It is difficult to overstate the importance of John Rawls to political and moral philosophy. Yet Rawls's work is commonly read as fundamentally divided between "early" and "late" periods, which are marked mainly by the publication of his two major books,
A Theory of Justice (1971) and
Political Liberalism (1993). The most common account of Rawls's intellectual trajectory has it that the later Rawls came to regard the project of
A Theory of Justice as deeply flawed. That is,
Political Liberalism is often read as an attempt to dial back or even renounce the project of
A Theory of Justice.

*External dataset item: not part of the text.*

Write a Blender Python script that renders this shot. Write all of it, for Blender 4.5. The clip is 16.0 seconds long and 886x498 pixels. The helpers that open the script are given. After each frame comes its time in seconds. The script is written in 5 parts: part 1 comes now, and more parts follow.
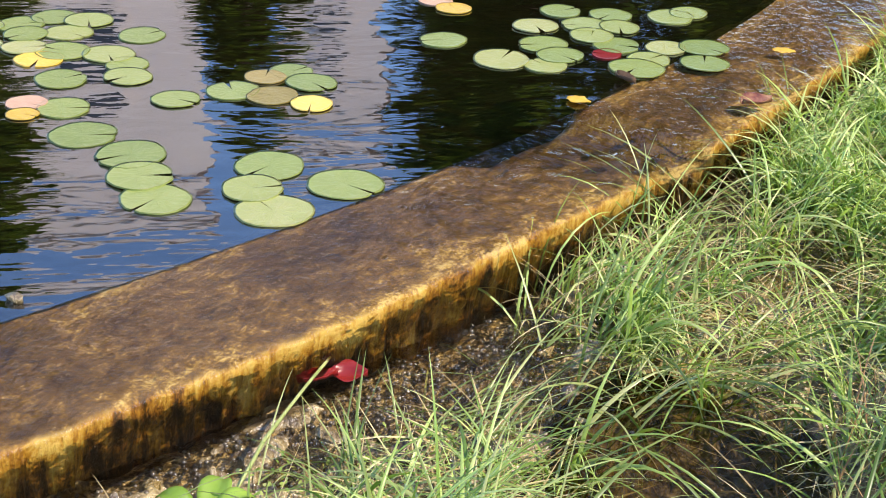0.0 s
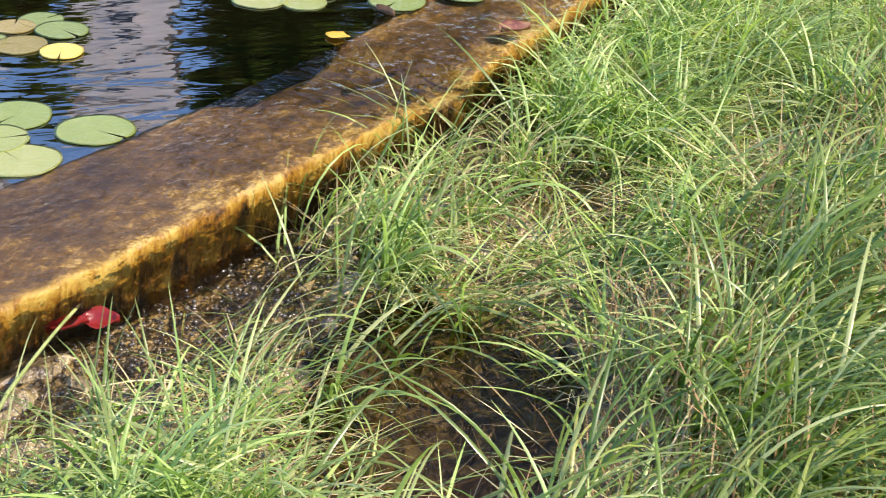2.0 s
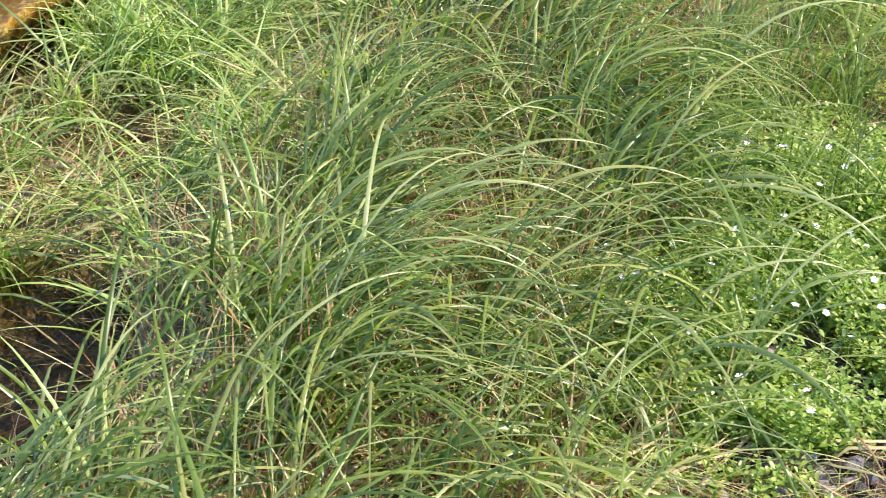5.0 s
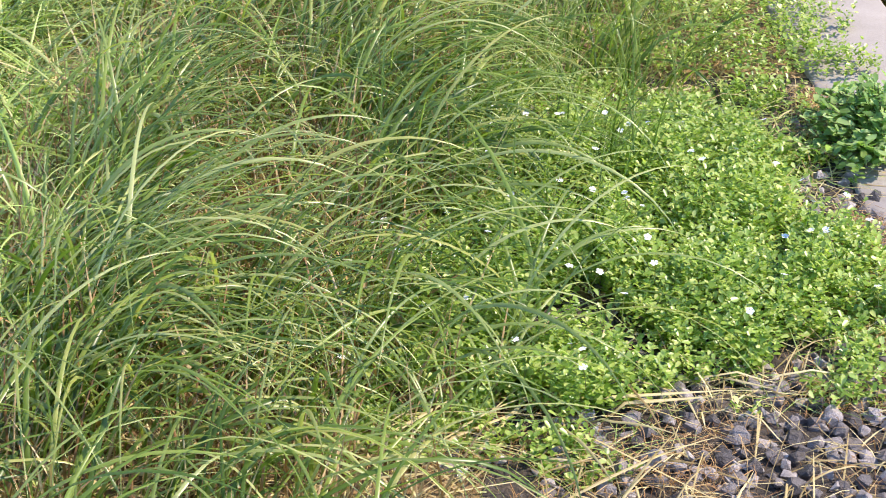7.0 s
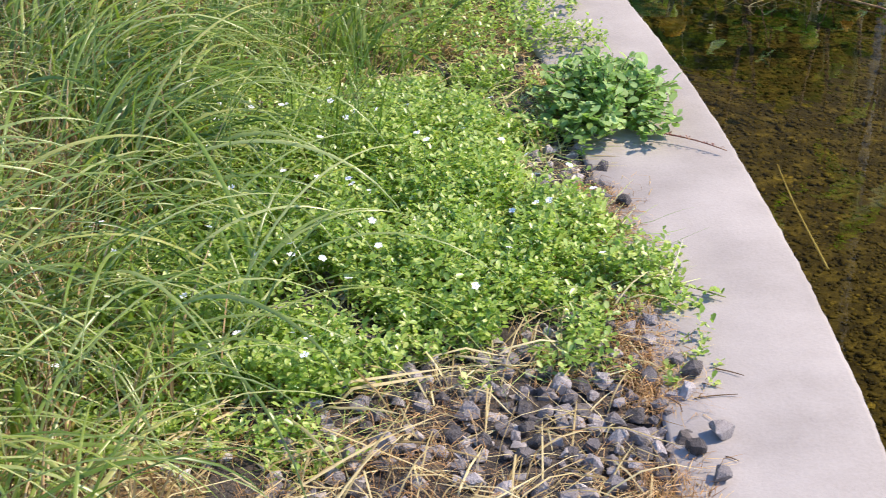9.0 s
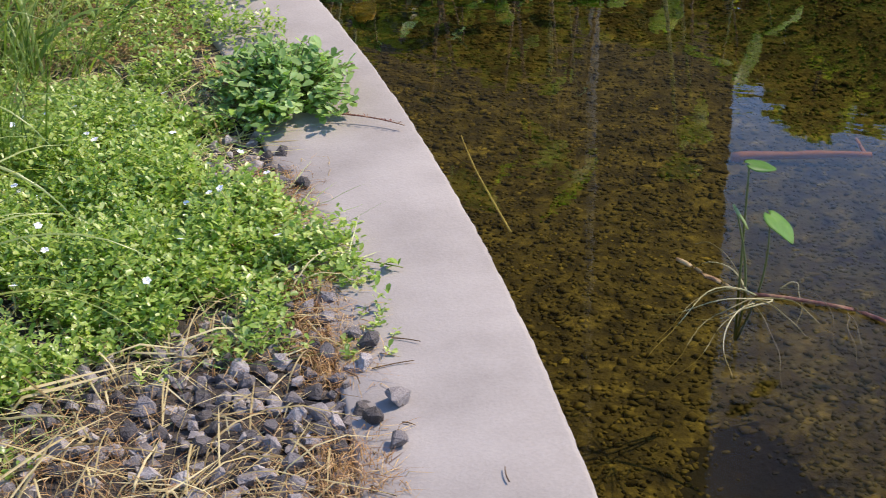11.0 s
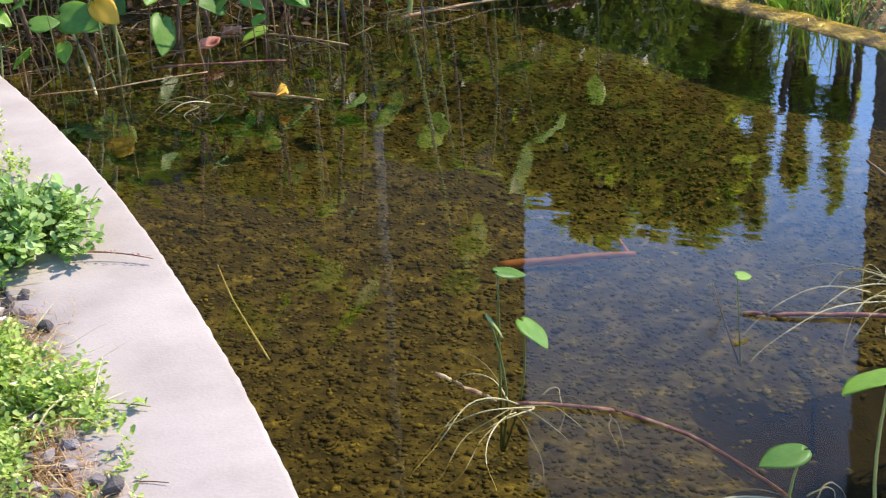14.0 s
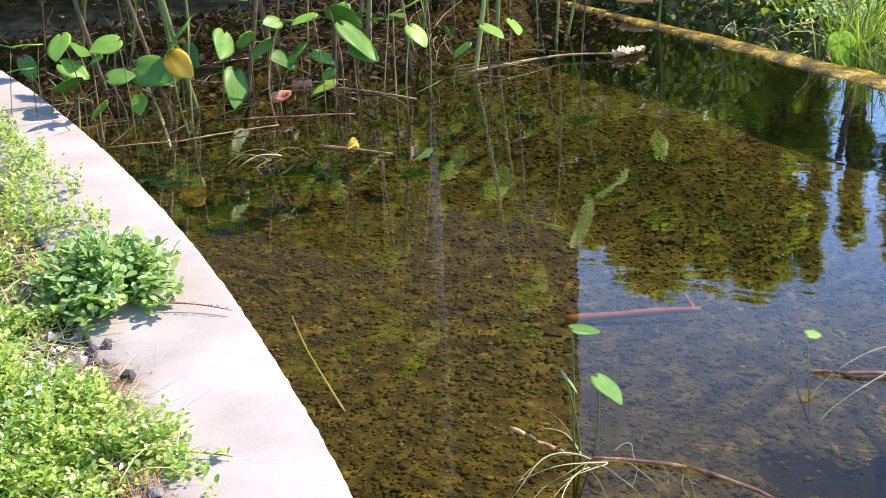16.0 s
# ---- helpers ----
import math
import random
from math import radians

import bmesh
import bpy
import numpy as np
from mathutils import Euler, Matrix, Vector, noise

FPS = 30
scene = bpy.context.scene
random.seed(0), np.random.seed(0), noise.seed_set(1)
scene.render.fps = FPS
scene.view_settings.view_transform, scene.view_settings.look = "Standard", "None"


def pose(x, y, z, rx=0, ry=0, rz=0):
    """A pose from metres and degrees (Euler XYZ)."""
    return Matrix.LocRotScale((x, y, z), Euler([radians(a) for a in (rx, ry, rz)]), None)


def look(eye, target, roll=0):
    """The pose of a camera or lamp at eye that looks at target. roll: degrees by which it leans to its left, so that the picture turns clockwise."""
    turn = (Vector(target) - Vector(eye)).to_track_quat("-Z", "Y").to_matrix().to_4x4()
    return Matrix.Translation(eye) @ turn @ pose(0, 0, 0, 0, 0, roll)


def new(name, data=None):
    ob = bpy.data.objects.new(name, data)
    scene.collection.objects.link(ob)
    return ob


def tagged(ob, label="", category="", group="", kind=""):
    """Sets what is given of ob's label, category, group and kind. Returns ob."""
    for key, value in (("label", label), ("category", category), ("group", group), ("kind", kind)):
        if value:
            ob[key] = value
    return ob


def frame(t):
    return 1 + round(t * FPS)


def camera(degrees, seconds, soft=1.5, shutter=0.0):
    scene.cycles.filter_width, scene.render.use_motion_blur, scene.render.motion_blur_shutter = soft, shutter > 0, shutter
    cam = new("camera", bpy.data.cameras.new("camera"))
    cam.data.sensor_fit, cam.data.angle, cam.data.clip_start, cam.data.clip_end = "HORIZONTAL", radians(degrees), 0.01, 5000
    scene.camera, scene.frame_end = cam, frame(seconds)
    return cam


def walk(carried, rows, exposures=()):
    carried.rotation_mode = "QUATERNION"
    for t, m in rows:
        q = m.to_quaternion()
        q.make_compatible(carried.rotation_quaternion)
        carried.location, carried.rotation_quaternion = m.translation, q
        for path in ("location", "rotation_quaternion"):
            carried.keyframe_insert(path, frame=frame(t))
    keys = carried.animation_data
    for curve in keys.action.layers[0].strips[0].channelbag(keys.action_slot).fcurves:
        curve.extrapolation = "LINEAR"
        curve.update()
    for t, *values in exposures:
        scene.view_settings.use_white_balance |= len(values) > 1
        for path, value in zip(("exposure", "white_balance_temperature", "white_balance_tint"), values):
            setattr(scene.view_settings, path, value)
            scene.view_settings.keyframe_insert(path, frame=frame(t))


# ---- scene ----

In fact,
Political Liberalism is commonly taken to represent a drastic lowering of the ambitions for political philosophy as such.
In his book,
Why Political Liberalism? On John Rawls's Political Turn (Oxford University Press, 2010),
Paul Weithman meticulously develops and defends a non-standard account of Rawls's turn from the view proposed in
A Theory of Justice to that of
Political Liberalism. According to Weithman, both works are centrally focused on the very same problem, namely, how a stably just society is possible among creatures like us. Weithman argues that Rawls's "turn" involves not a change of topic, or a lowering of ambition, but a change in how Rawls understood the nature of social stability. If Weithman is correct, the standard understanding of Rawls's philosophy must change significantly. Perhaps more importantly, if Weithman is right, many of the most common criticisms of Rawls more obviously miss their mark.